La première chose qui m'a marqué, c'est que nous avons des joueurs et des joueuses qui ont progressé sur tous les outils techniques du rugby. J'ai trouvé qu'il y avait une justesse technique assez marquée par rapport aux années précédentes.
On voit vraiment une évolution entre il y a cinq, six ans, voire plus, et aujourd'hui avec des joueurs possédant un bagage technique complet pour devenir de très bons joueurs de rugby.
En résumé, la formation française est en bonne santé. Même s'il faut continuer de travailler car les autres nations ne nous attendent pas, force est de constater que nous avons des joueurs qui atteignent les standards de haut niveau international.

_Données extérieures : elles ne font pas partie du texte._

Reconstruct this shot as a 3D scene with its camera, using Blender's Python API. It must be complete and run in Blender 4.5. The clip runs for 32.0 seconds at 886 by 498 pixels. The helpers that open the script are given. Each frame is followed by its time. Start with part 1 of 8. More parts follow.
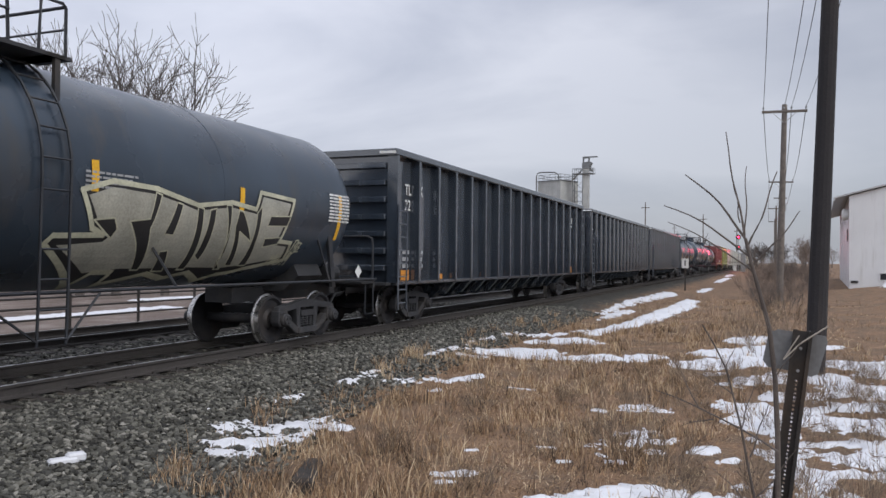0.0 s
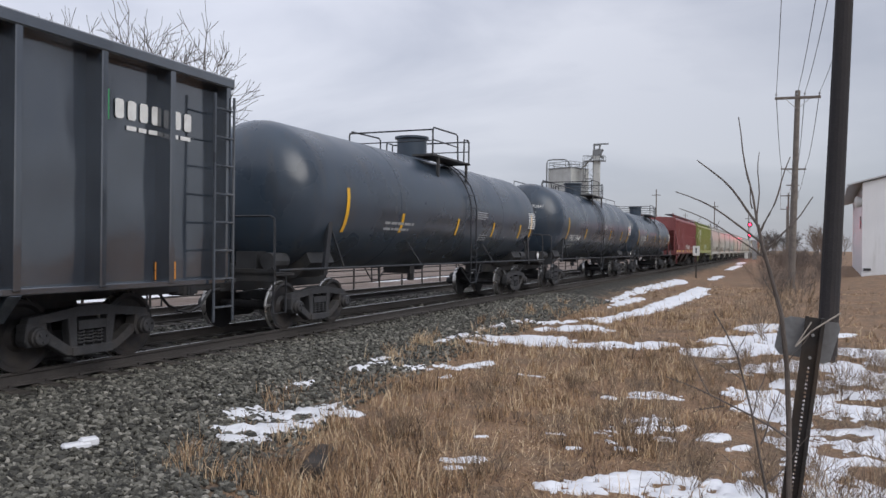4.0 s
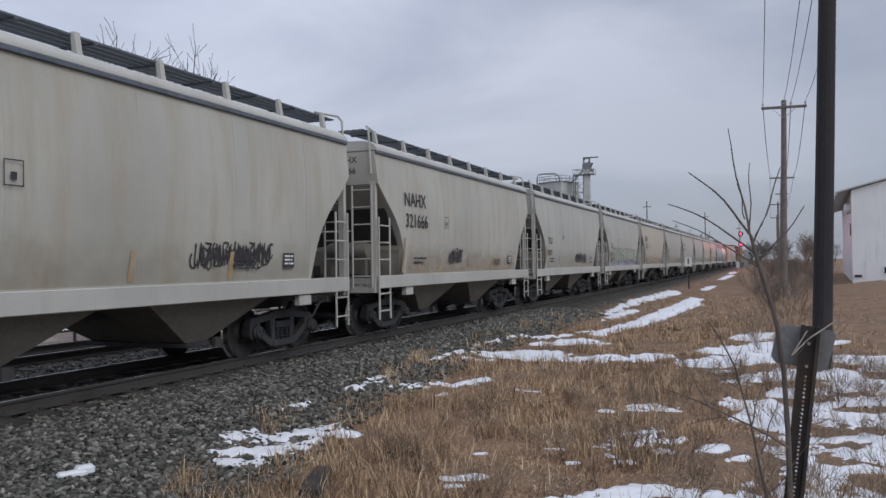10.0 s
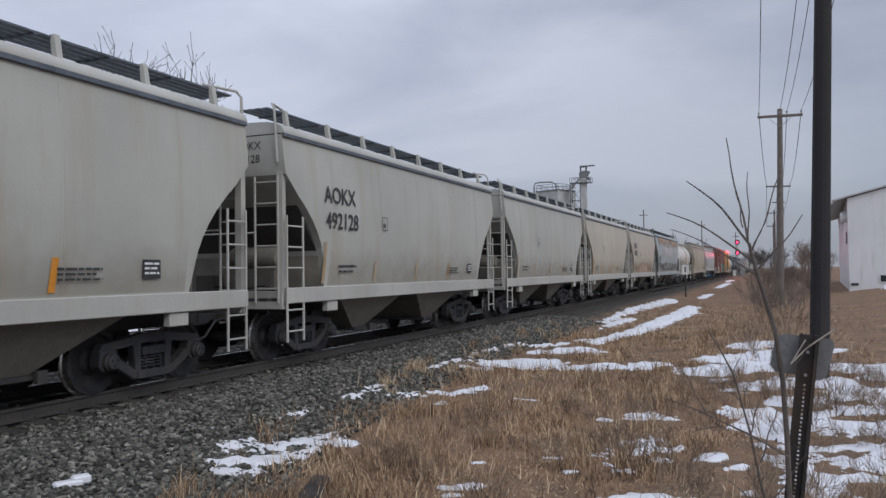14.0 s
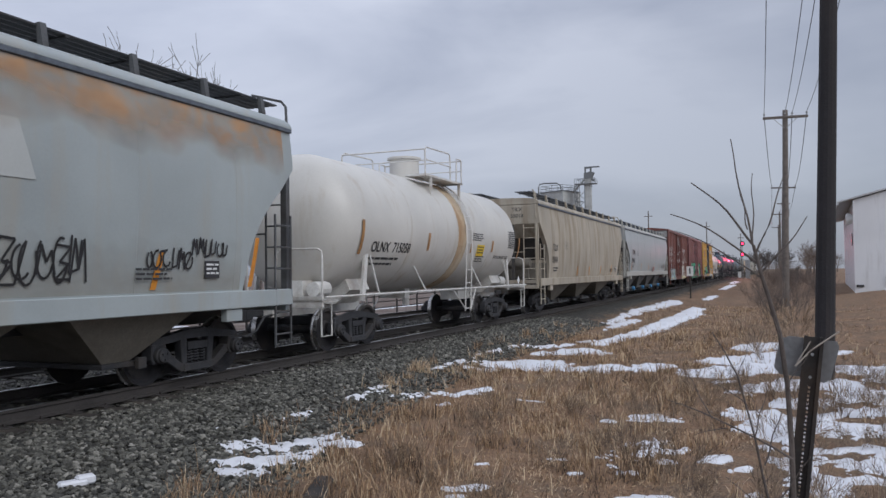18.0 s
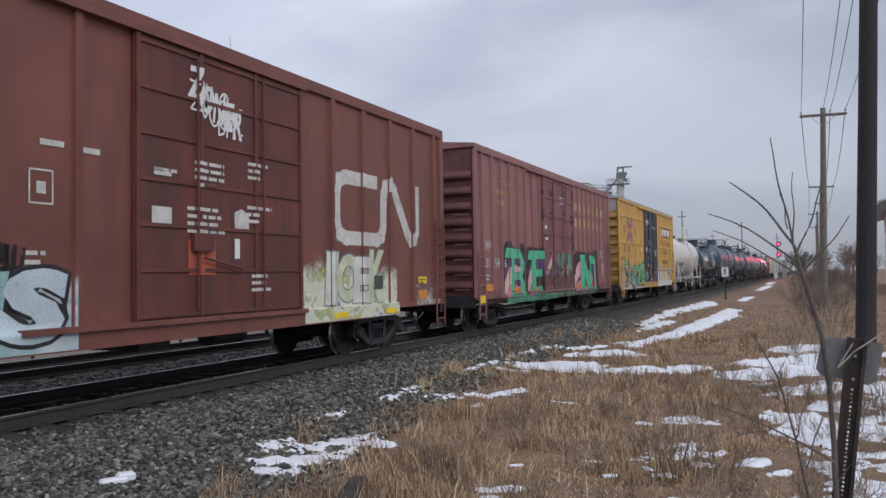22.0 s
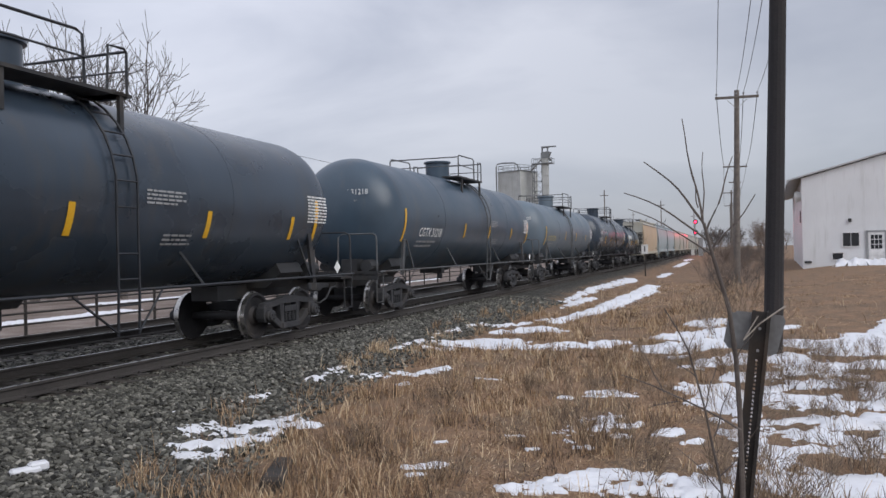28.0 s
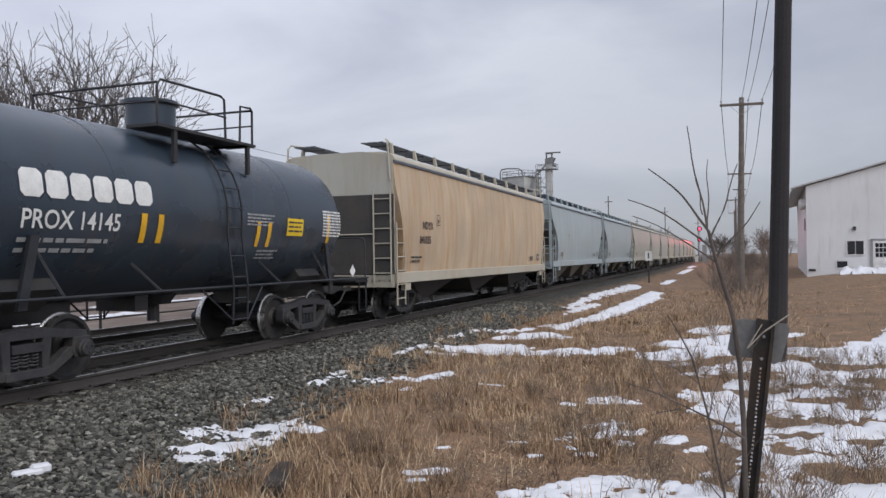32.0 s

Dernière question, pourquoi avoir choisi les Iscles aujourd'hui ? Pourquoi êtes-vous venus à Saint-Laurent ?
Tout simplement parce que c'était une infrastructure proche des lieux où nous réalisons les élites jeunes. C'était un terrain disponible.
De plus, les installations ont été réaménagées pendant la Coupe du Monde car c'était un site de base d'accueil, il me semble.
Nous savons donc qu'il y a de la qualité et avons sollicité les instances fédérales, locales et les clubs pour organiser cela ici. Il y a aussi une tribune, ce qui est important pour observer les matchs depuis un point élevé.
C'est bien de trouver à la fois un terrain de qualité, une tribune et un club accueillant. Bien que nous parlions beaucoup de haut niveau et d'équipes de France, notre objectif est de rester les pieds bien ancrés dans le sol avec tous les clubs.